“The real battle, the most important battle to be made,” observed director Kim Nguyen in a conference call to press this past January, “was against my own instincts.” The occasion was the announcement that War Witch, his film about a child’s induction into a violent militia in the Democratic Republic of Congo, had been nominated for an Oscar, news which made him “just ecstatic” because “awards are very, very important.” If it seems unfair to begrudge Nguyen his unbridled enthusiasm, consider that, in terms of cinematic representation, Africa has a considerably longer—and notoriously problematic—history as an object of study by the West than as a subject of its own; such tactless pronouncements about the promotion of yet another acclaimed Western take on African destitution and warfare consequently smack of unspoken privilege from a filmmaker who, once filming wraps, remains free to return to the comfort of his Montreal home. The last major film produced from within the DRC by a native filmmaker—indeed, one of the few to emerge at all in the wake of Mobutu’s late-’90s exile and the civil wars which followed—was Djo Tunda Wa Munga’s stylish, Tarantino-indebted heist thriller Viva Riva!, in 2010, and it became notable principally for its anomalous commercial prospects. The first fiction film from the DRC to receive stateside distribution in more than 25 years, Viva Riva!’s surprising international success (it even won an MTV Movie Award, as sure a sign as any of its financial viability) promised the arrival of a burgeoning New Wave of Congolese cinema that regrettably never materialized.
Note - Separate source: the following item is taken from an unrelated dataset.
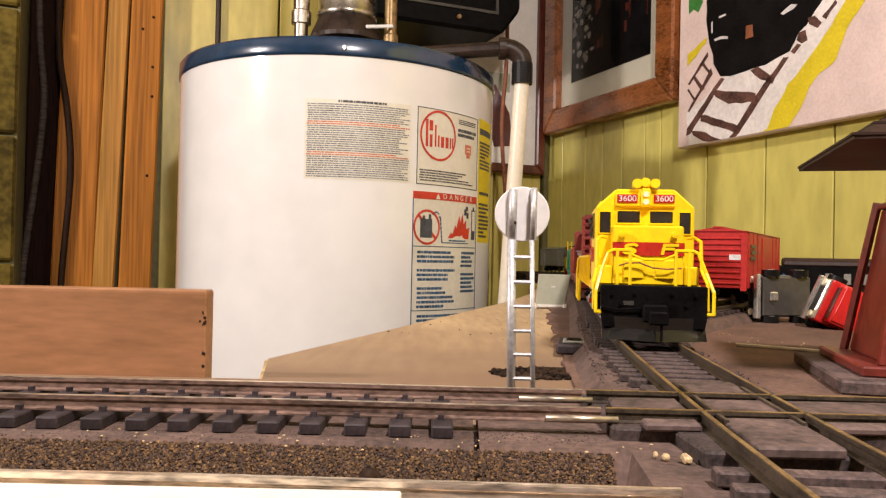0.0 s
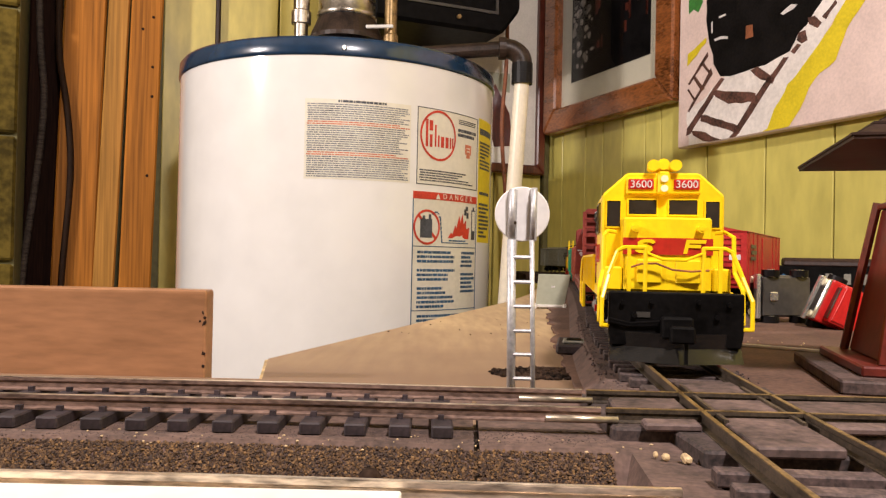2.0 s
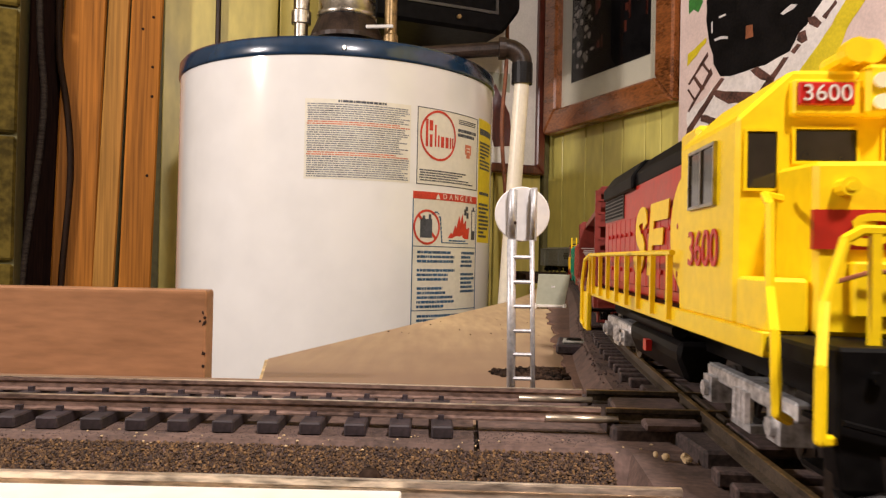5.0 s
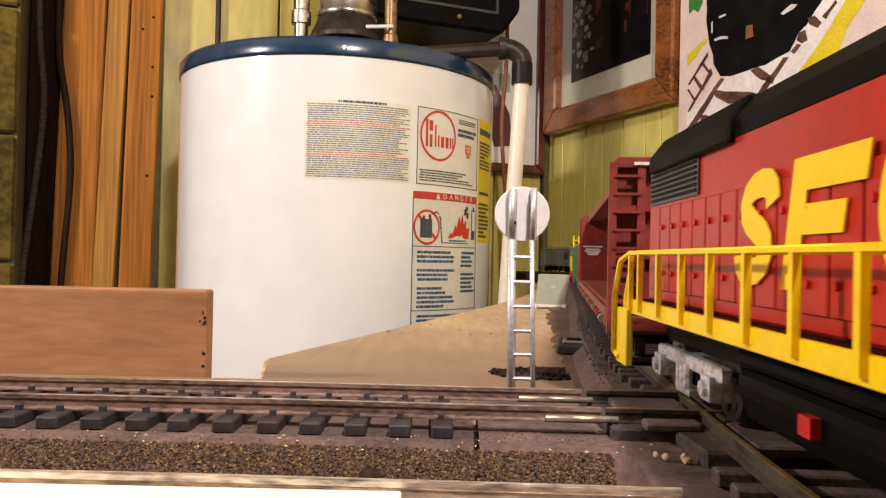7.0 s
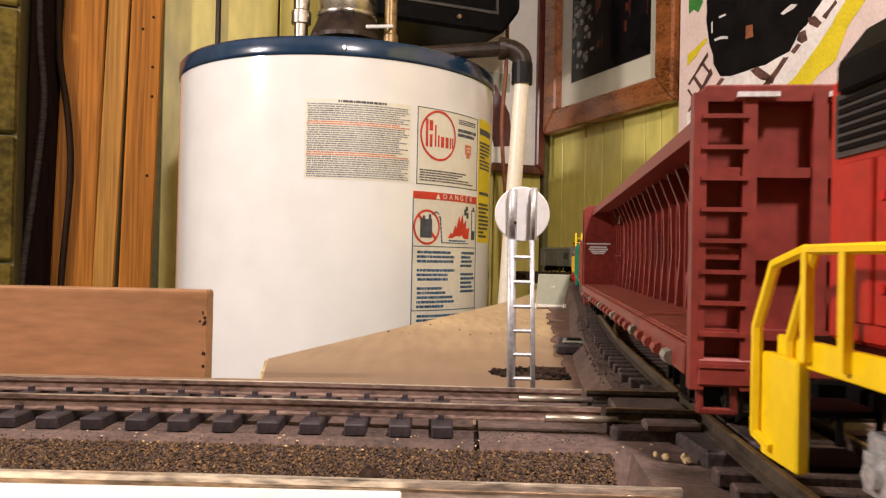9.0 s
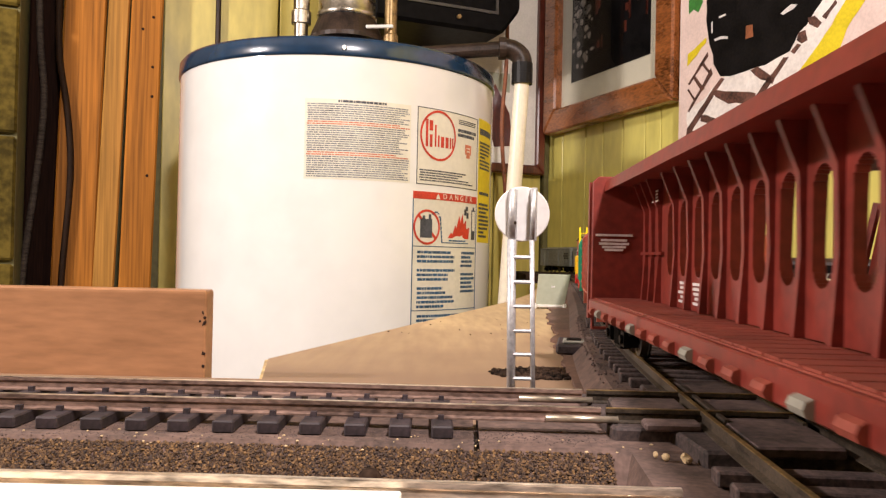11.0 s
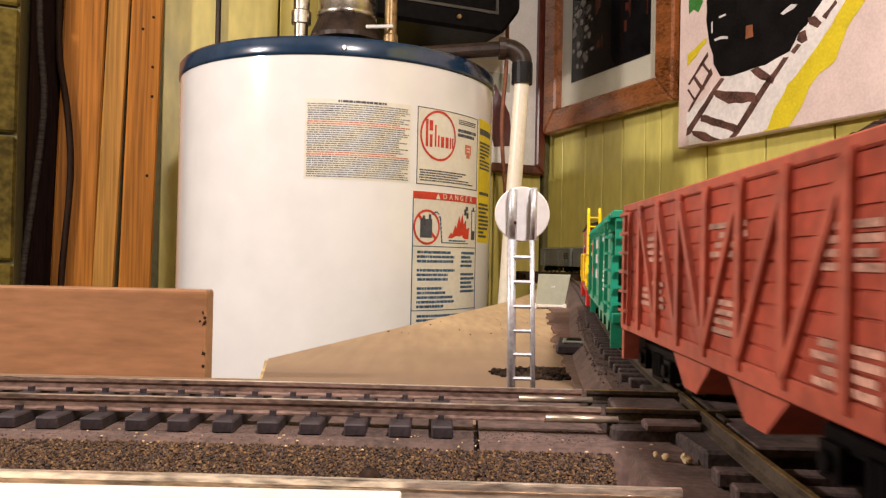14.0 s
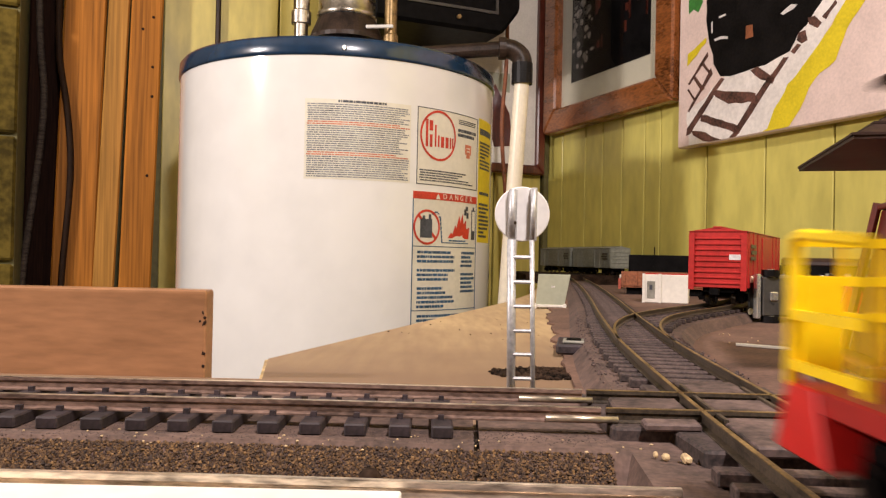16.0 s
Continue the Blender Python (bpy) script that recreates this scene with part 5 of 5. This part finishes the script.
def tower():
    tw = thing("gate_tower", "dark red plastic model tower with overhanging brown roof", "model building", pose(0.1185, 0.226, GROUND, 0, 0, -15))
    part("base", B((0, 0.085, 0, 0.075, 0, 0.0042), bevel=0.0006), "frame_dusty", tw, "grey plastic base slab")
    part("plinth", B((0.008, 0.080, 0.010, 0.070, 0.0042, 0.0075), bevel=0.0006), "tower_red", tw)
    def ring(x0, x1, y0, y1, z):
        return [(x0, y0, z), (x1, y0, z), (x1, y1, z), (x0, y1, z)]
    bm = bmesh.new()
    levels = [ring(0.0165, 0.070, 0.016, 0.062, 0.0075), ring(0.0215, 0.066, 0.021, 0.058, 0.036), ring(0.0250, 0.063, 0.024, 0.056, 0.0585)]
    vs = [[bm.verts.new(p) for p in lv] for lv in levels]
    for a, b in zip(vs, vs[1:]):
        for i in range(4):
            bm.faces.new((a[i], a[(i + 1) % 4], b[(i + 1) % 4], b[i]))
    bm.faces.new(vs[0][::-1])
    bm.faces.new(vs[-1])
    bmesh.ops.bevel(bm, geom=bm.edges[:], offset=0.0005, segments=1, affect="EDGES")
    part("body", bm, "tower_red", tw)
    for x, y, xt, yt in ((0.0150, 0.0150, 0.0240, 0.0230), (0.0150, 0.063, 0.0240, 0.057), (0.071, 0.015, 0.064, 0.023)):
        part("corner_leg", path_rod([(x, y, 0.0075), ((x + xt) / 2, (y + yt) / 2, 0.035), (xt, yt, 0.0610)], 0.0016, 6), "tower_red", tw)
    for z, k in ((0.020, 0.25), (0.044, 0.7)):
        part("cross_brace", B((0.0155 + 0.008 * k, 0.070 - 0.006 * k, 0.0145 + 0.007 * k, 0.0165 + 0.007 * k, z, z + 0.0016)), "tower_red", tw)
    part("bay", B((0.036, 0.062, 0.006, 0.022, 0.0400, 0.0590), bevel=0.0006), "tower_red", tw, "projecting red box")
    part("door", B((0.040, 0.052, 0.0150, 0.0172, 0.010, 0.034), bevel=0.0004), "roof_brown", tw, "dark door panel")
    part("sill_board", B((0.0235, 0.0645, 0.0225, 0.0575, 0.0585, 0.0605), bevel=0.0004), "tower_red", tw)
    for x, y in ((0.0275, 0.026), (0.0275, 0.054), (0.044, 0.026), (0.060, 0.026), (0.060, 0.054), (0.033, 0.026)):
        part("post", B((x - 0.0014, x + 0.0014, y - 0.0014, y + 0.0014, 0.0605, 0.0760), bevel=0.0002), "tower_red", tw)
    part("window_bar", B((0.0275, 0.060, 0.0255, 0.0265, 0.0680, 0.0690)), "tower_red", tw)
    bm = bmesh.new()
    lo = [bm.verts.new(p) for p in ((0.002, -0.002, 0.0755), (0.090, -0.002, 0.0755), (0.090, 0.082, 0.0755), (0.002, 0.082, 0.0755))]
    mid = [bm.verts.new(p) for p in ((0.002, -0.002, 0.0768), (0.090, -0.002, 0.0768), (0.090, 0.082, 0.0768), (0.002, 0.082, 0.0768))]
    top = [bm.verts.new(p) for p in ((0.044, 0.030, 0.1010), (0.050, 0.030, 0.1010), (0.050, 0.050, 0.1010), (0.044, 0.050, 0.1010))]
    for a, b in ((lo, mid), (mid, top)):
        for i in range(4):
            bm.faces.new((a[i], a[(i + 1) % 4], b[(i + 1) % 4], b[i]))
    bm.faces.new(lo[::-1])
    bm.faces.new(top)
    part("roof", bm, "roof_brown", tw, "dark brown hipped roof")
    for k in range(6):
        t = k / 6
        y = -0.002 + 0.032 * t
        part("shingle_course", B((0.002 + 0.042 * t - 0.0005, 0.090 - 0.040 * t + 0.0005, y - 0.0004, y + 0.003, 0.0766 + 0.0243 * t, 0.0774 + 0.0243 * t)), "roof_brown", tw)
        x = 0.002 + 0.042 * t
        part("shingle_course", B((x - 0.0004, x + 0.003, -0.002 + 0.032 * t - 0.0005, 0.082 - 0.032 * t + 0.0005, 0.0766 + 0.0243 * t, 0.0774 + 0.0243 * t)), "roof_brown", tw)
    bm = bmesh.new()
    rng = random.Random(3)
    for k in range(14):
        bmesh.ops.create_icosphere(bm, subdivisions=1, radius=rng.uniform(0.0012, 0.0028), matrix=Matrix.Translation((0.022 + 0.016 * rng.random(), 0.003 + 0.010 * rng.random(), 0.0052)))
    part("glue_crust", bm, "crumb", tw, "pale glue crust on the base")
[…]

Conventional perhaps to a fault, Viva Riva! was hardly the bastion of grassroots culture expected of an outlying national cinema, but unlike War Witch, a dimension of saleable art-house credibility is ultimately less valuable than the authenticity of its perspective. This isn’t to say that non-indigenous filmmakers have no business producing films of their own within and about Africa (Jean Rouch worked there fruitfully, if not always progressively, for more than 60 years), but it’s worth remembering that self-representation is itself a function of privilege too rarely extended to marginalized voices, who are instead in a sense spoken for. This sort of representation by proxy is especially disconcerting when what’s being articulated is so politically loaded. War Witch, though ostensibly a character study, is nevertheless characterized by the vaguely moralizing tone of an issue film, one whose candor in the face of brutality seems calculated for maximum liberal appeal. Nguyen’s vision of the DRC as a virtually inhospitable warzone—where young Komona (Rachel Mwanza) is forced by armed rebels, not three minutes into the film, to murder her own parents with a machine gun—isn’t so much wholly disingenuous as it is cannily myopic, offering a narrow view of a Congolese reality whose veracity matters less, frankly, than its effectiveness as drama. To that end, Nguyen pulls out all the proverbial stops: Parenticide is quickly followed by child-beating, mass shootings, rape, and even a swift castration, the lot of it trotted out like a regular cavalcade of human atrocities. It’s often quite exciting, but I’m not sure that it should be.
Such calculated horrors arrive, of course, under the banner of realism, as though sensationalism were merely a necessary consequence of honest reportage rather than a tool employed to entertain. Nguyen’s favored gimmick is ellipsis—which, to his credit, he uses rather effectively, particularly as it’s applied to the depiction of violence. As in most non-indigenous African films, the violence is certainly aestheticized (exploited, even, in the sense that it’s heightened for dramatic effect), but the style is more ethereal than might be expected, drifting in and around the most terrible acts themselves with a dreamlike quality far removed from the genre’s standard vérité simplicity. The result is a film which more often gives the suggestion of shocking violence than actually showing it in full view, a testament as much to the War Witch’s audience-friendly canniness as it is to any pervading sense of modesty or restraint. It’s this tendency to play to the (obviously Western) audience, evident in everything from the occasional intrusions of diegesis-breaking magical realism to a protracted and tonally incongruous mid-film romantic segue that recalls Badlands, that defines War Witch above all else. It invites its audience to regard the ruthlessness of a foreign land from a safe and comfortable distance, delivered in a stylized package by yet another in an endless line or privileged voices.